Today I took another look at Amazon’s discounted ebooks for the month of April — and I was stunned by how many more ebooks were on sale that I actually wanted to read! Yes, Amazon chooses over 100 ebooks each month to discount to “$3.99 or less”. But this month’s selection just seemed unusually good!
tinyurl.com/399KindleEbooks
Here’s some of the titles that I thought were especially intriguing…
Upstairs at the White House: My Life with the First Ladies by J.B. West ($1.99)
For 28 years, J.B. West worked at the White House — a witty and discreet man who coordinated all the day-to-day details for the presidents, their first ladies, and the rest of their families. Jackie Onassis called him “one of the most extraordinary men I have ever met,” and when he finally published a memoir, it sold millions of copies and became a New York Times bestseller. Now available as a Kindle ebook, this 381-page classic begins with stories about Franklin and Eleanor Roosevelt, as well as Harry and Bess Truman and Dwight and Mamie Eisenhower. It’s nice to get a personal glimpse at the lives of the people in power, and West remained in the White House through 1969, so his book also contains some very dramatic stories about the end of the Kennedy administration, as well as the transition to president Lyndon B. Johnson and his wife Lady Bird (and ends with the arrival of president Richard M. Nixon). “Mr. West takes the high road, and we get to enjoy the view with him,” writes one reviewer on Amazon. “Well done, Mr. Chief Usher!”
The Forgotten Sister: Mary Bennet’s Pride and Prejudice by Jennifer Paynter ($1.99)
Another fresh twist on Pride and Prejudice tells the story of Elizabeth’s younger sister, “marginalized by her mother, and ridiculed by her father.” You may remember the quiet and “plain” who just wanted to read books, but in this new 440-page novel, author Jennifer Paynter imagines Mary finding her own intense feelings — for an impoverished young local fiddle player.
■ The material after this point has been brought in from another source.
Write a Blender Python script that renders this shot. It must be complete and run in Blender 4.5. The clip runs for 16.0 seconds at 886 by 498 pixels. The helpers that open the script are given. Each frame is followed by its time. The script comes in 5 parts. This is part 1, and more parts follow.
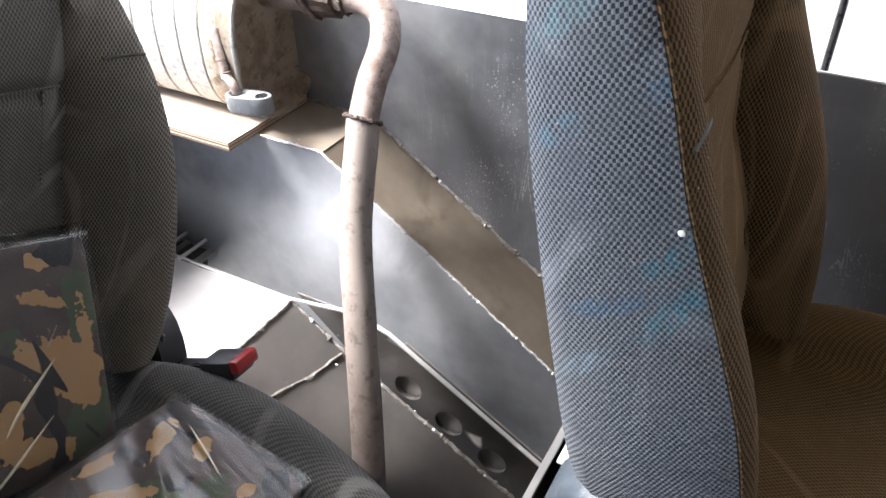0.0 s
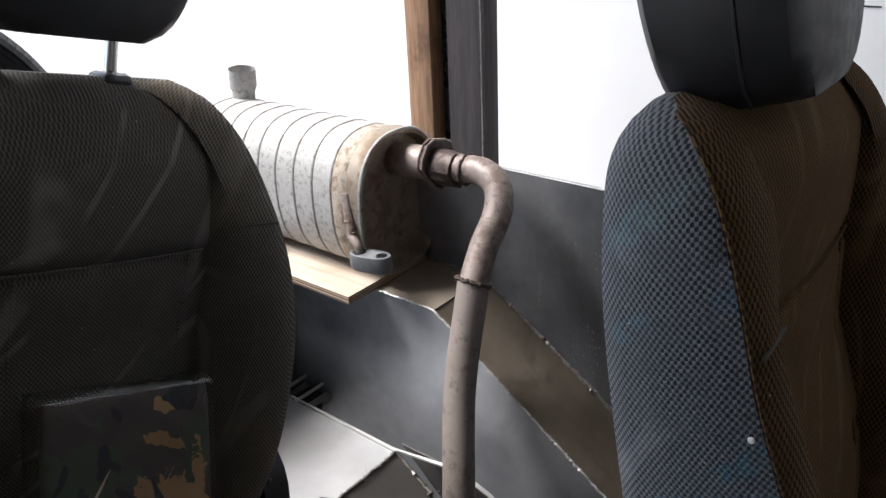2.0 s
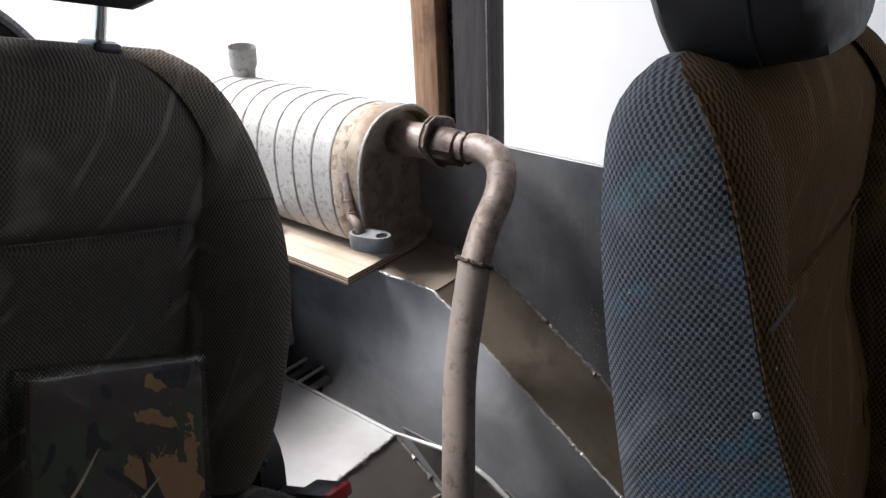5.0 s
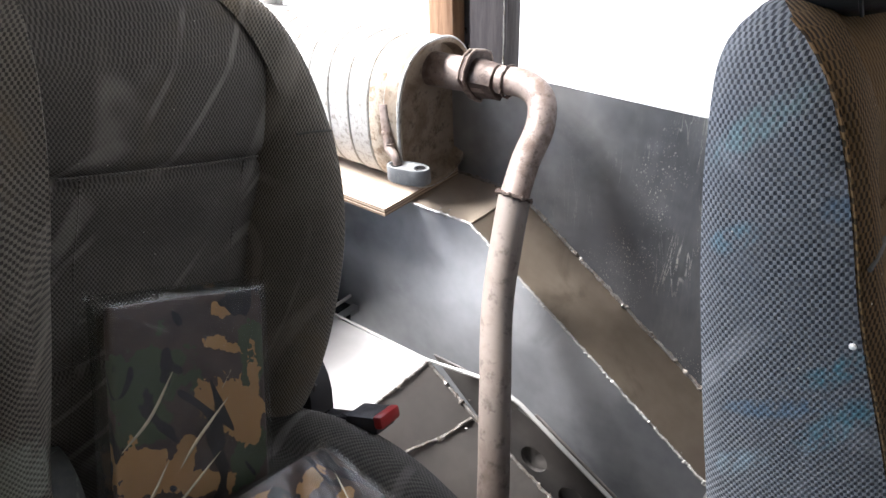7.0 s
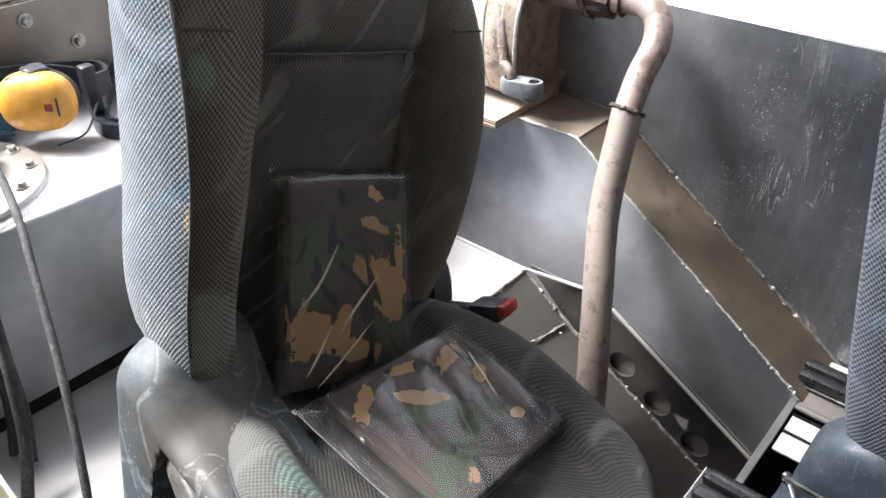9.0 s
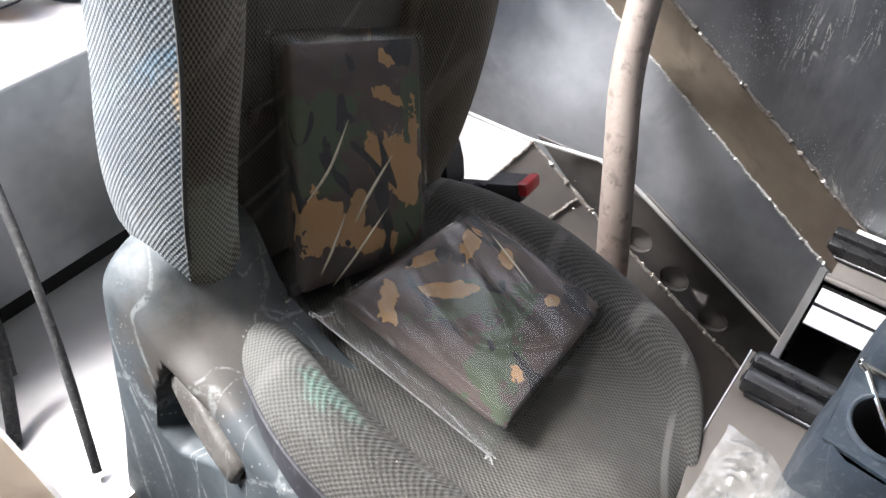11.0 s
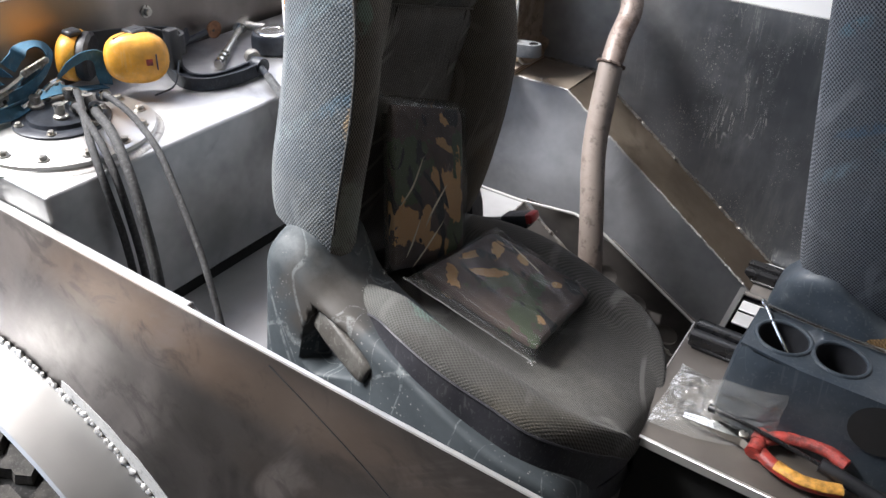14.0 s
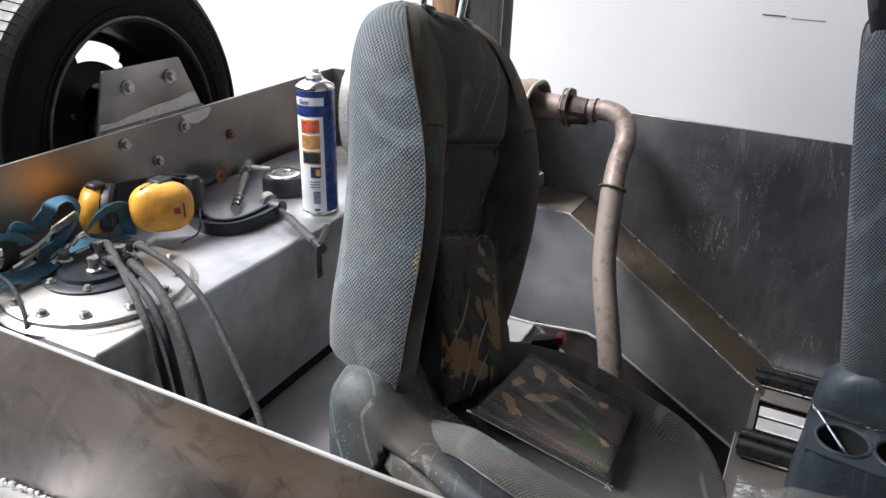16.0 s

Amazon’s description calls this book “elegant” and “graceful”, offering its own new look at Jane Austen’s familiar themes. “It is only after her sisters tease her about her ‘beau with the bow’ that Mary is forced to examine her real feelings and confront her own brand of pride and prejudice…”
Ball Four by Jim Bouton ($1.99)
This rollicking memoir by baseball player Jim Bouton became the best-selling sports book of all-time for its wild and funny stories about the major leagues — though it was extremely controversial when it was first published in 1970. (Bouton remembers when the San Diego Padres “burned the book and left the charred remains for me to find in the visitors clubhouse…” adding that “All that hollering and screaming sure sold books!”) Bouton describes Ball Four as “the kinds of stories an observant next-door neighbor might come home and tell if he ever spent some time with a major-league team,” and one of his teammates described Bouton as “the first fan to make it to the major leagues”. Bouton went from pitching in the World Series with the New York Yankees to Seattle’s forgotten expansion team (the Seattle Pilots ) before being traded to the Houston Astros — but he collects together all the lore and the secret taboos of professional baseball in what Time magazine once called one of the 100 greatest non-fiction books ever published.
The New Avengers, Vol. 1: Breakout by Brian Michael Bendis and David Finch ($1.99)
What would happen if every comic book super-villain broke out of prison at the same time? Spider-Man is about to find out, along with Captain America, Iron Man, Wolverine, Luke Cage, and Spider-Woman. It’s six issues of The New Avengers, presented in full color on Kindle Fire tablets (and any Amazon Kindle app), and also in black-and-white for the Kindle Touch and Kindle Paperwhite. And one reviewer notes one of the best things about this collection: “it is funny. Laugh out loud funny!”